As with Nucleus Films’ release of the first Video Nasties documentary, one of the appeals of this second volume is the extensive collection of supplementary material. Once again there are two additional disks containing more than nine hours of trailers with introductions by critics, filmmakers and academics; on the original release these were for the thirty-nine official “nasties”, plus an additional thirty-three titles which weren’t on the list but nevertheless were frequently prosecuted by local authorities. This second volume gives us the “Section 3 list”, which was discovered in the files during research for the first film.

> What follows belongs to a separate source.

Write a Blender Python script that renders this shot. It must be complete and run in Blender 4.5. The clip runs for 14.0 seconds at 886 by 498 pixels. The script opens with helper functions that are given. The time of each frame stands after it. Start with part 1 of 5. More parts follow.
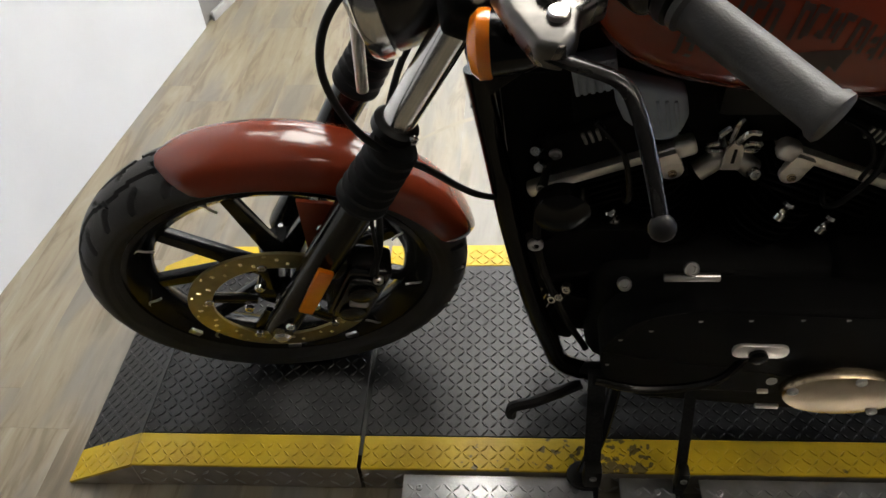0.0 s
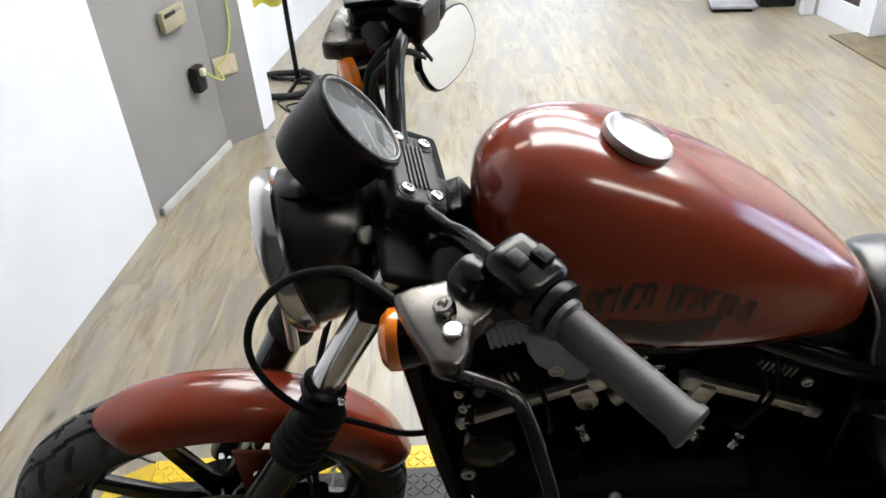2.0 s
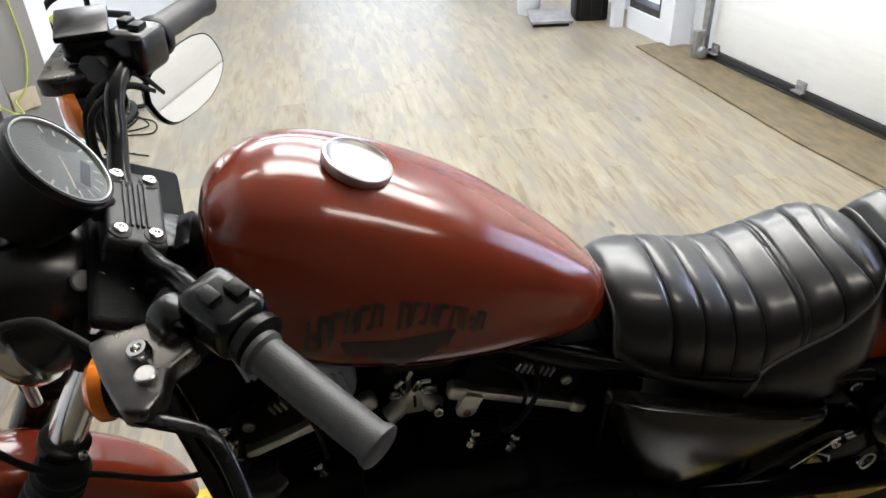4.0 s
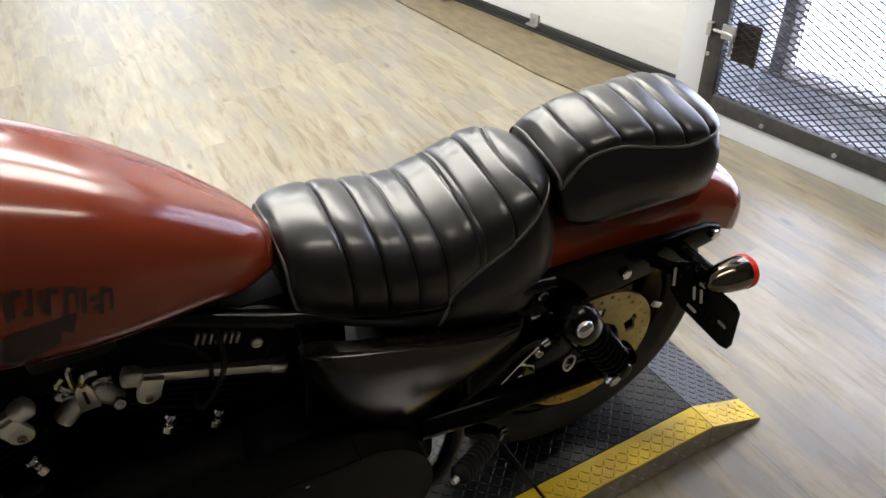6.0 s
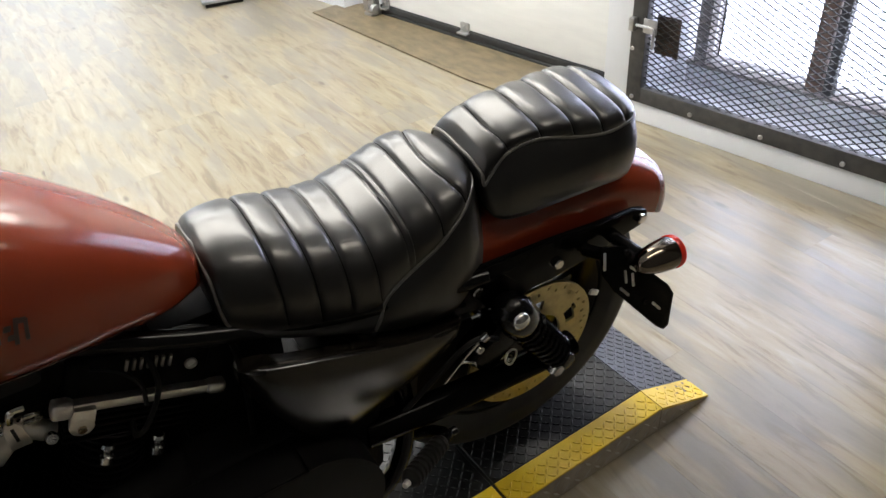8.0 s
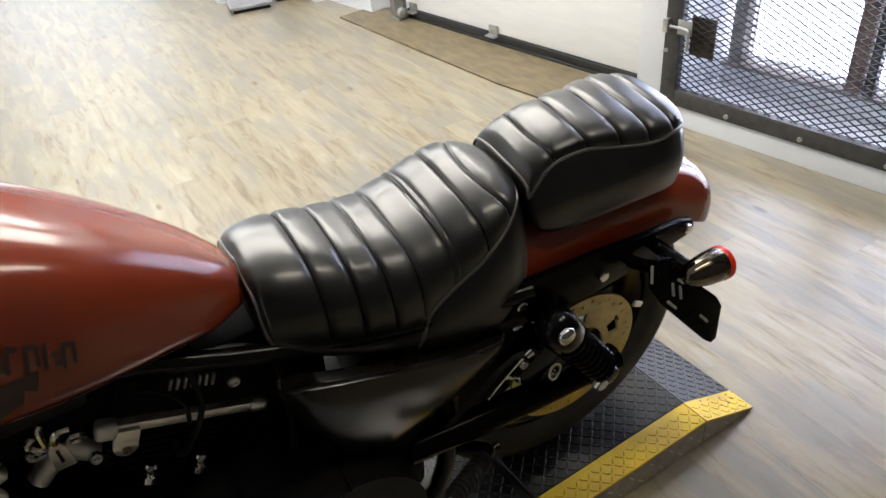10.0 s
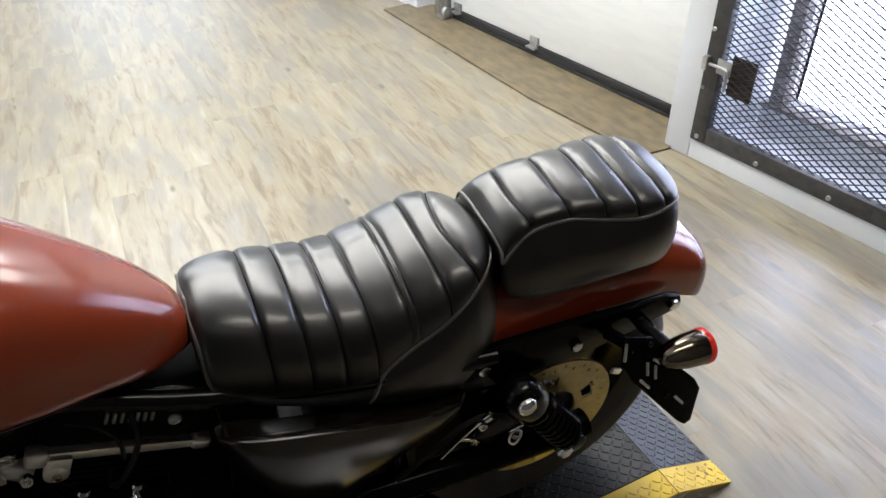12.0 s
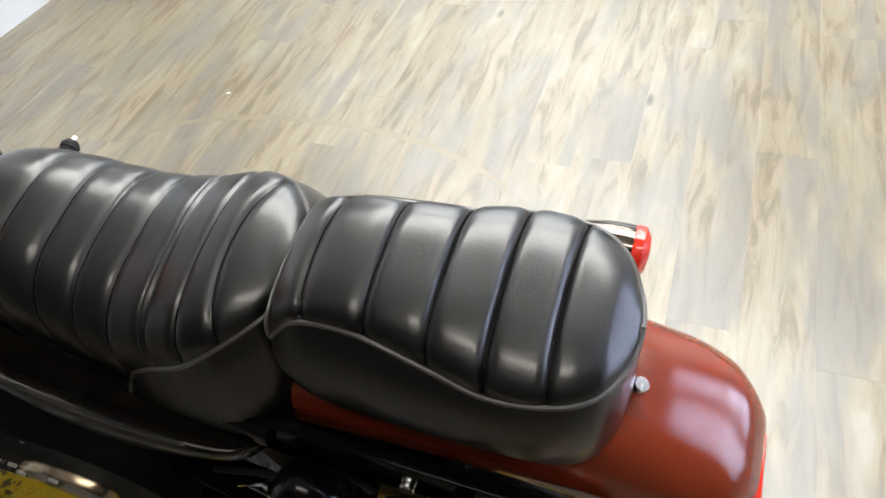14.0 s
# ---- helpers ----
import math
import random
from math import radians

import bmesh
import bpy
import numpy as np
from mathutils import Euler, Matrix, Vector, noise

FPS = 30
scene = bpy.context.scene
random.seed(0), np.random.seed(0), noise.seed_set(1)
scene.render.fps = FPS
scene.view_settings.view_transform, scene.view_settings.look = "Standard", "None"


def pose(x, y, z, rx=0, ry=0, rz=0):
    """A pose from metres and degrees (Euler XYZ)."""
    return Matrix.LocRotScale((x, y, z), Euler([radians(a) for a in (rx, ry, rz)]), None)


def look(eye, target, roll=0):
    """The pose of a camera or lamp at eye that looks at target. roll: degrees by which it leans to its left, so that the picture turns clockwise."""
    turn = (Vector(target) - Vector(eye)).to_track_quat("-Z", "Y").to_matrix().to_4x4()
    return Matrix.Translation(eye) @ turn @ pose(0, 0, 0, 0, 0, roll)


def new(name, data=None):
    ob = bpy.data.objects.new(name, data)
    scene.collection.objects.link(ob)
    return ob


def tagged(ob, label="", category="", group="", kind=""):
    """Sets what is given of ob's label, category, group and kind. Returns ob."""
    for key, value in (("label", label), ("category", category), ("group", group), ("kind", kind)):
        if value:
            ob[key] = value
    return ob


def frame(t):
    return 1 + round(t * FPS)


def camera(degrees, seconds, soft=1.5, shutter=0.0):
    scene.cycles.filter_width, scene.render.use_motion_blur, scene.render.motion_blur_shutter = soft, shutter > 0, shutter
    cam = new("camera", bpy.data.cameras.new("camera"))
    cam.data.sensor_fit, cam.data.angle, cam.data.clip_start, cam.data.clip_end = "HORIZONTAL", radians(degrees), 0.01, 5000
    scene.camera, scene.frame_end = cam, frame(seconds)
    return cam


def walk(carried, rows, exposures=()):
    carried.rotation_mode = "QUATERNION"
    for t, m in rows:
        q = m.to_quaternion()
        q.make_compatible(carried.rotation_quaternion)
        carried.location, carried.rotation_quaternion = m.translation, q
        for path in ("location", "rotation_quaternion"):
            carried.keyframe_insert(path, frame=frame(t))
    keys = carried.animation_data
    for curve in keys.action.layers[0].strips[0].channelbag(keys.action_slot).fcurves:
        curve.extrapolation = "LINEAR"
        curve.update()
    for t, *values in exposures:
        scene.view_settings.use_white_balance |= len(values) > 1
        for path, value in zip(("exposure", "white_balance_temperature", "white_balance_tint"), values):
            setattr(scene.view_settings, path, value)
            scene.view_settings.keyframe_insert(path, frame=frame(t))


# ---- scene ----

These were films flagged under the Obscene Publications Act and also liable to seizure although not prosecution; they were likely to be dealt with in magistrates court, that is as a civil matter requiring perhaps a fine along with the destruction of the tapes, but not with a criminal conviction.

Michael Berryman in Wes Craven's The Hills Have Eyes (1977)
Michael Berryman in Wes Craven’s The Hills Have Eyes (1977)

Once again these titles reveal just how contingent and arbitrary the whole exercise was. (The complete list can be found here.) Among the slasher, cannibal and giallo movies can be found John Carpenter’s The Thing (what antisocial behaviour was likely to be inspired by that?); Wes Craven’s The Hills Have Eyes (cannibalism is always a threat); Jack Hill’s Foxy Brown (encouraging the underclass to stand up and defend itself?); George Romero’s artful gloss on vampire myth, Martin, as well as his outrageous Dawn of the Dead; Don Coscarelli’s adolescent fairy tale Phantasm; David Cronenberg’s Rabid and Scanners; and perhaps most inexplicably Fred Schepisi’s The Chant of Jimmie Blacksmith … or perhaps not so inexplicable given the underlying political/class intent of the whole enterprise as Schepisi’s film is an angry account of the genocidal racism underlying the formation of Australia and by implication a justification of the oppressed rising up and attacking the oppressor; that is, an expression of the very things feared by an establishment which distrusted its own lower classes.